HPRB had previously expressed skepticism toward the plans, but this time was more complimentary. Board member Maria Casarella called the latest designs a “very, very thoughtful and serious response to what we established,” while Rauzia Ally said they were “very tangible and commendable.” They signed off on the Historic Preservation Office staff report that considered the designs a “significant improvement over previous versions.”

But as Mike DeBonis points out, the fight is far from over. Because HPRB found that substantial demolition of the underground portions of the site would need to take place in Vision McMillan’s plans, the project will have to be approved by the so-called mayor’s agent—-an official appointed by the mayor to weigh in on projects that require significant alteration of historic assets. The mayor’s agent for at least the duration of fiscal year 2014 is J. Peter Byrne, a Georgetown Law professor who was appointed in 2011 after grumbling from preservationists and development skeptics that the then-mayor’s agent, Office of Planning Director Harriet Tregoning, was too pro-development and shouldn’t be wearing those two powerful hats at once.
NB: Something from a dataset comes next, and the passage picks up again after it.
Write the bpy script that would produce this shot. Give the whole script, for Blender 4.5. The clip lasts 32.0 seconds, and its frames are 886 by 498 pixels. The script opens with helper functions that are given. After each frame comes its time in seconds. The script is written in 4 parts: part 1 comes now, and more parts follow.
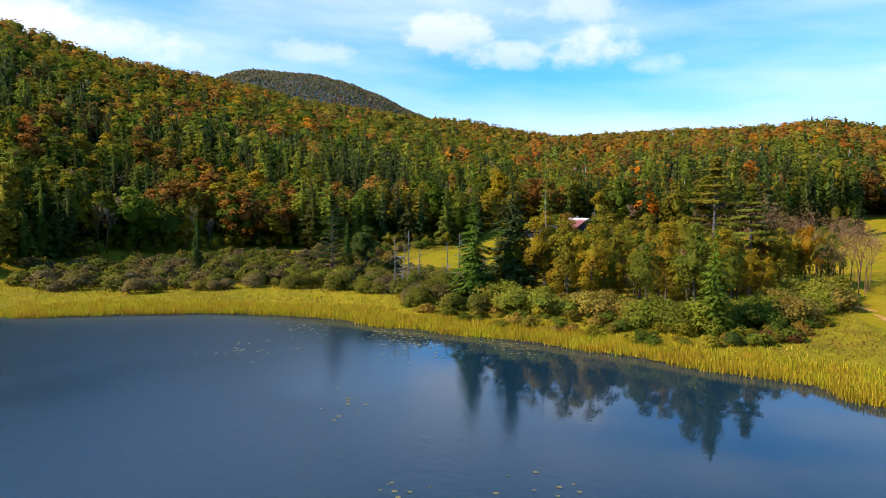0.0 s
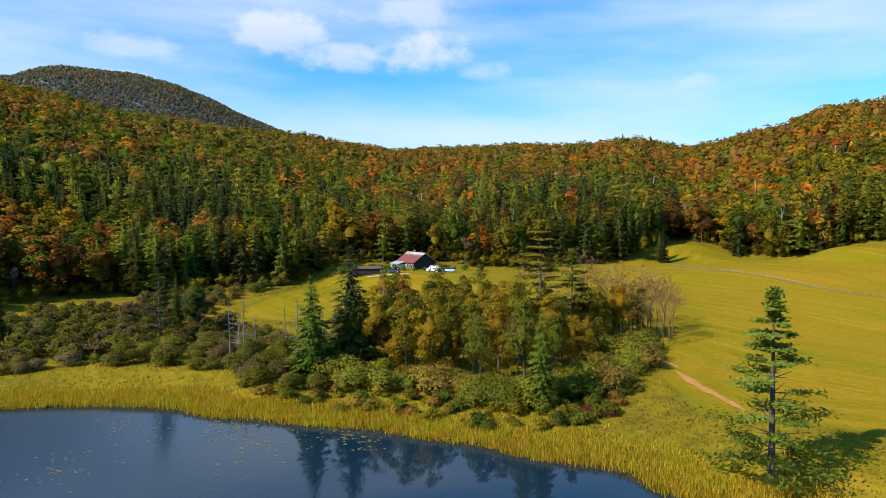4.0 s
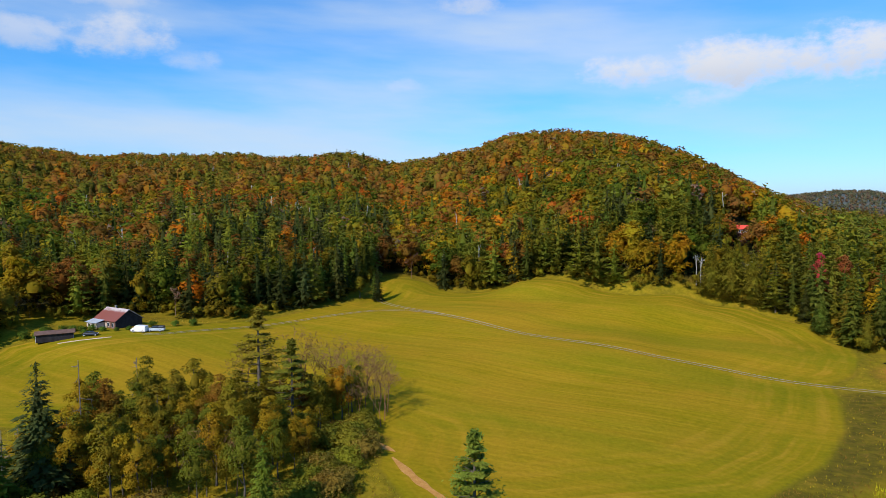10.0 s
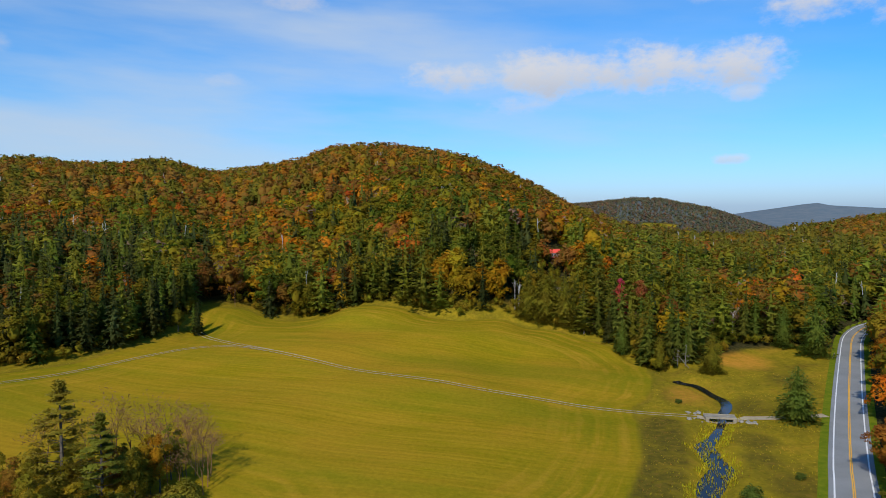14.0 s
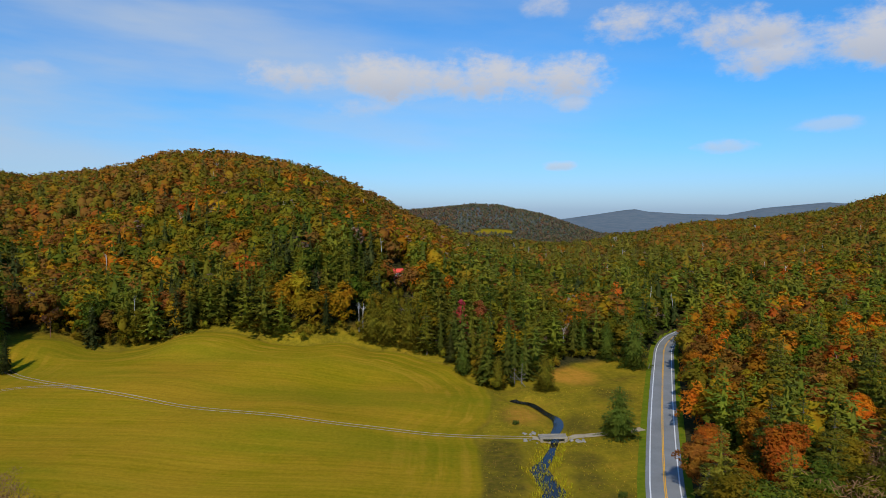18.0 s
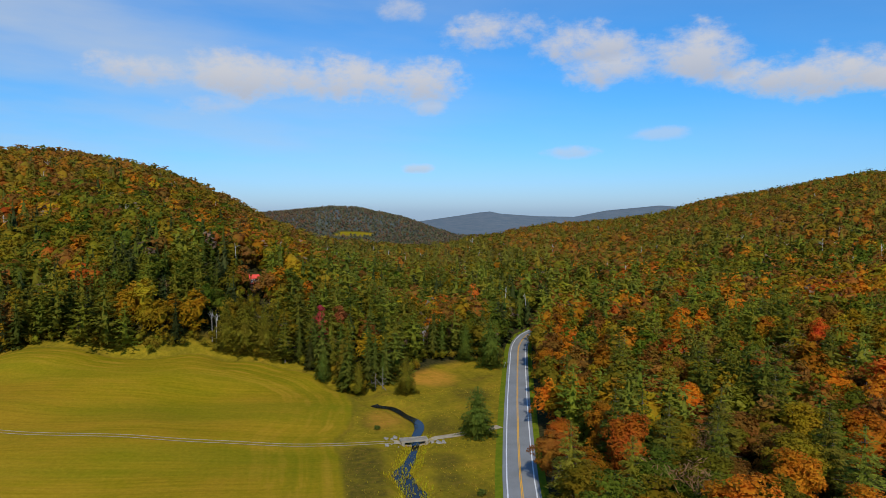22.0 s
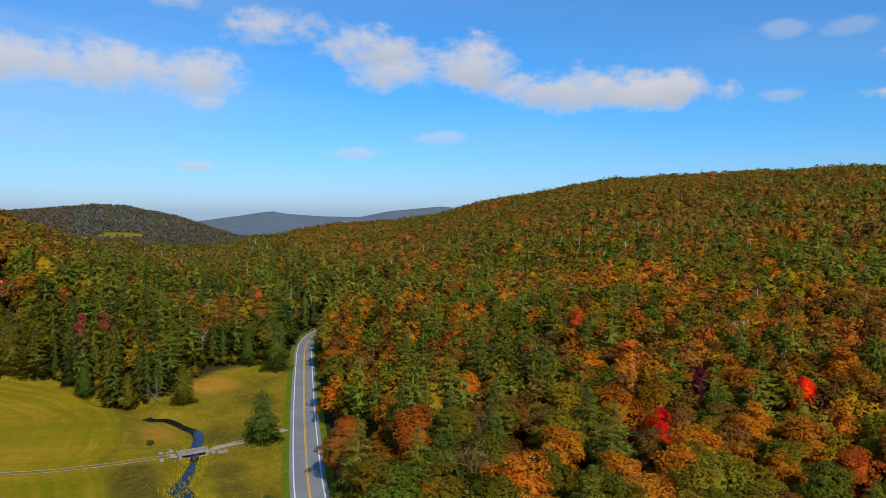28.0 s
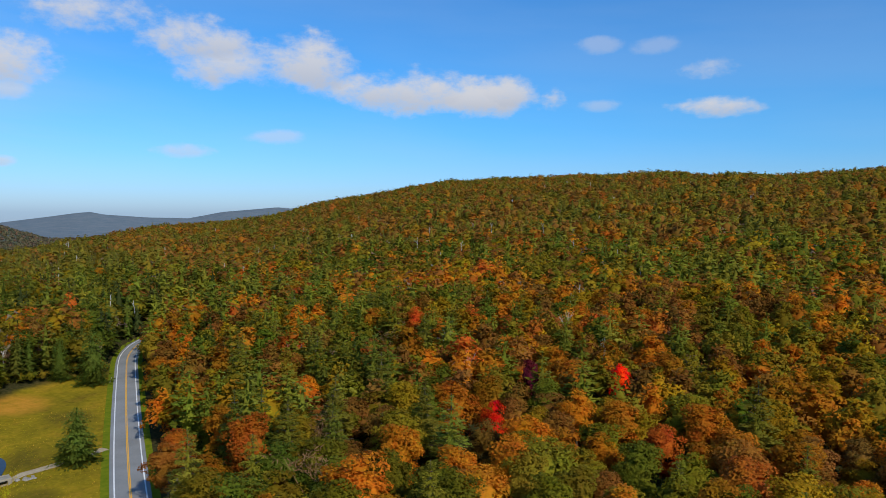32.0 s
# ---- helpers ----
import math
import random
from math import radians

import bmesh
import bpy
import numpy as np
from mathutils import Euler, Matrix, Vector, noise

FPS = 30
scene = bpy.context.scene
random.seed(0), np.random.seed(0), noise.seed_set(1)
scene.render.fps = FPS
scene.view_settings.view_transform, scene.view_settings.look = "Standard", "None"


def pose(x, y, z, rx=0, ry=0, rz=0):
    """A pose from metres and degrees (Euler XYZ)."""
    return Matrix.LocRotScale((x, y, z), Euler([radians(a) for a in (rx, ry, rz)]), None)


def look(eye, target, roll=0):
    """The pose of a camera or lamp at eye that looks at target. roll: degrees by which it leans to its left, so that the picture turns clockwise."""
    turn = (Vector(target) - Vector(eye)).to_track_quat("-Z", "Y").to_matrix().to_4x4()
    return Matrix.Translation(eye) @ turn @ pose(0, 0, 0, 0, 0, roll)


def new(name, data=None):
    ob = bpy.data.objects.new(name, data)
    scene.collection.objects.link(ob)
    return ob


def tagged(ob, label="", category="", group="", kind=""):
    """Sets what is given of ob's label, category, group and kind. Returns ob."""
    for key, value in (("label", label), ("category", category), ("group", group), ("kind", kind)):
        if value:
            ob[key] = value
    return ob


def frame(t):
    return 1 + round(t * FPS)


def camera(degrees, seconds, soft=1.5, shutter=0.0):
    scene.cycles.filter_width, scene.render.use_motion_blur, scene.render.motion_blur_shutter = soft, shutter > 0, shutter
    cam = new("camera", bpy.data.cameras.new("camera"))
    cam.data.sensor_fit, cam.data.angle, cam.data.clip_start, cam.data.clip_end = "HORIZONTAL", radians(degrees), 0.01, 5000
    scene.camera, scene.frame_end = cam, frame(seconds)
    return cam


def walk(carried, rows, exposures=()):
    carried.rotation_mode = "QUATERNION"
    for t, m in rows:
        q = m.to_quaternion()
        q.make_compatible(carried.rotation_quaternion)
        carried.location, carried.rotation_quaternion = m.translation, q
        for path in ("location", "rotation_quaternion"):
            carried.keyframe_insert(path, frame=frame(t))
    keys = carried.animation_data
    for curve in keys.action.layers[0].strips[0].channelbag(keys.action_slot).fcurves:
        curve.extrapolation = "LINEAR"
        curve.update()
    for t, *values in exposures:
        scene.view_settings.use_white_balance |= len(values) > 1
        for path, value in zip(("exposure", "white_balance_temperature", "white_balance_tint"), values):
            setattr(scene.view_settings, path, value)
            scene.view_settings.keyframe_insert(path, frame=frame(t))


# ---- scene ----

And then, since the site was once federally owned, the federal Advisory Council on Historic Preservation will also weigh in, followed by the Zoning Commission (the site still needs to be rezoned before construction can begin), the D.C. Council (to surplus the land), and HPRB once again for a final review. Which is to say that opponents will have a lot of chances to raise objections.

But given the slog that the redevelopment process has been thus far, the conditional stamp of approval from HPRB represents a pretty significant step forward. At long last, the realization of an inhabited McMillan may be on the horizon.